The minutes confirmed the more cautious tone ECB President Christine Lagarde had already shown during the press conference in October. Risks to the growth outlook were clearly to the downside, and a disinflationary process had set in.

The ECB seemed happy with markets expecting rates to remain high for a longer period than predicted ahead of the Governing Council’s September meeting.
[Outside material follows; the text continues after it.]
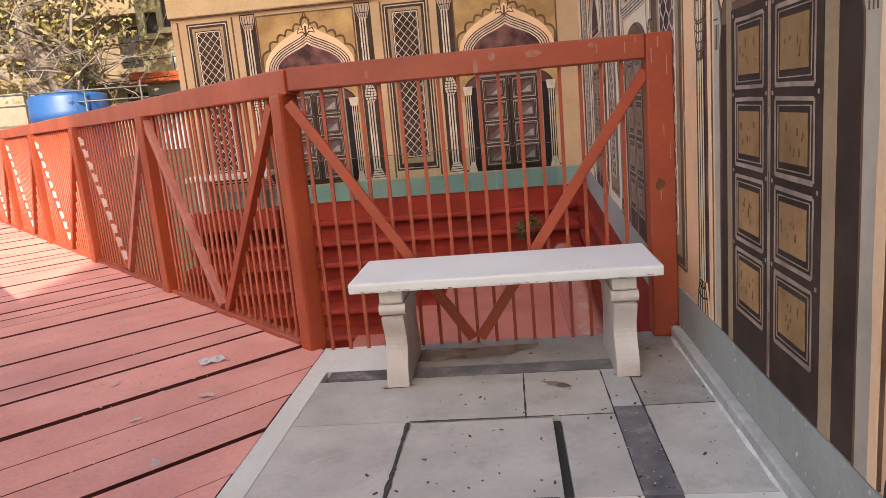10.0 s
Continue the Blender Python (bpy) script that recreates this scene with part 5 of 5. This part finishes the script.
X = (-0.92, -0.79, -0.5, 0.5, 0.82, 0.94, WALL - 0.05)
squares = (0.55, 2.63, 4.71, 6.8, 8.55)
cuts = (-5.9, -3.6, -1.5, 0.55, 2.1, 4.18, 6.25, 8.3, 9.575, 10.235, 11.14)
for a, b in zip(cuts, cuts[1:]):
    if b <= 8.9:
        tile(-1.16, a, X[0], b, MARBLE, 0.012)
        tile(X[0], a, X[1], b, BLACK_STONE)
    if b <= 8.9:
        tile(X[1], a, X[2], b, MARBLE)
    if b <= 9.6:
        tile(X[3], a, X[4], b, MARBLE)
    tile(X[4], a, X[5], b if b < 11 else 10.64, (BLACK_STONE if b < 9.6 else BLACK_WORN) if b < 11 else KERB_STONE)
    tile(X[5], a, X[6], b, MARBLE if b < 10 else MARBLE_WORN_DIM if b < 11 else MARBLE_SHADED, 0.0, 0.0004 if b < 10 else 0.0025)
tile(-1.16, 8.3, X[0], 8.86, MARBLE, 0.012)
tile(X[0], 8.3, X[1], 8.86, BLACK_STONE)
tile(X[1], 8.3, X[2], 8.86, MARBLE)
tile(-0.6, 8.86, X[2], 11.14, MARBLE)
last = -5.9
for y in squares:
    tile(X[2], last, X[3], y, MARBLE)
    last = y + 1.02
    w = 0.135
    tile(-0.5, y, 0.5, y + w, BLACK_STONE)
    tile(-0.5, last - w, 0.5, last, BLACK_STONE)
    tile(-0.5, y + w, -0.5 + w, last - w, BLACK_STONE)
    tile(0.5 - w, y + w, 0.5, last - w, BLACK_STONE)
    c = y + 0.51
    tile(-0.17, c - 0.17, 0.17, c + 0.17, BLACK_STONE, 0.0, 0.0)
    tile(-0.5 + w, y + w, -0.17, last - w, MARBLE, 0.0, 0.0)
    tile(0.17, y + w, 0.5 - w, last - w, MARBLE, 0.0, 0.0)
    tile(-0.17, y + w, 0.17, c - 0.17, MARBLE, 0.0, 0.0)
    tile(-0.17, c + 0.17, 0.17, last - w, MARBLE, 0.0, 0.0)
tile(-0.5, 9.575, -0.01, 10.17, MARBLE_WORN_DIM, 0.0, 0.0025)
tile(-0.003, 9.58, 0.575, 10.165, MARBLE_WORN_DIM, -0.004)
tile(0.605, 9.575, 0.82, 10.17, MARBLE_WORN_DIM, 0.0, 0.0025)
tile(-0.5, 10.17, 0.47, 10.64, MARBLE_WORN_DIM, 0.0, 0.0025)
tile(0.47, 10.17, 0.82, 10.64, MARBLE_WORN_DIM, 0.0, 0.0025)
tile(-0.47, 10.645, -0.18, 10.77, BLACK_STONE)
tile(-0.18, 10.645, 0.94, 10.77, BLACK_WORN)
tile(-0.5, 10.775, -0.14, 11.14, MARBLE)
tile(-0.137, 10.775, 0.94, 11.14, MARBLE_SHADED, 0.0, 0.0025)
# Strip coloured as the shade at the bottom of the open slot.
solid("floor_slot", box(B(), 0.576, 9.58, -0.028, 0.604, 10.165, -0.02), SHADOW, "near-black strip painted as shade in a slot between two marble slabs", "slot", kind="structure")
The phrase “it was deemed important for the Governing Council to avoid an unwarranted loosening of financial conditions” shows why ECB officials tried to talk up market expectations again after the meeting.

In fact, ECB officials did what they agreed during the meeting; the minutes state that “members agreed that the Governing Council should continue to stress its determination to set policy rates, through its future decisions, at sufficiently restrictive levels for as long as necessary to bring inflation back to target in a timely manner.”

End of rate hikes

In short, the minutes underline the ECB’s more cautious take on the economy and, in fact, mark the next phase of monetary policy tightening: ending rate hikes and focusing on ‘high for longer’. Obviously, it was and is too early for the central bank to close the door to further rate hikes entirely. However, ongoing growth disappointments combined with a disinflationary process that is likely to gather more traction, it will be hard to justify any further rate hikes. On the contrary, while the central bank may not want to talk about it – or even spell it out – rate cuts could enter the ECB’s vocabulary faster than many currently think.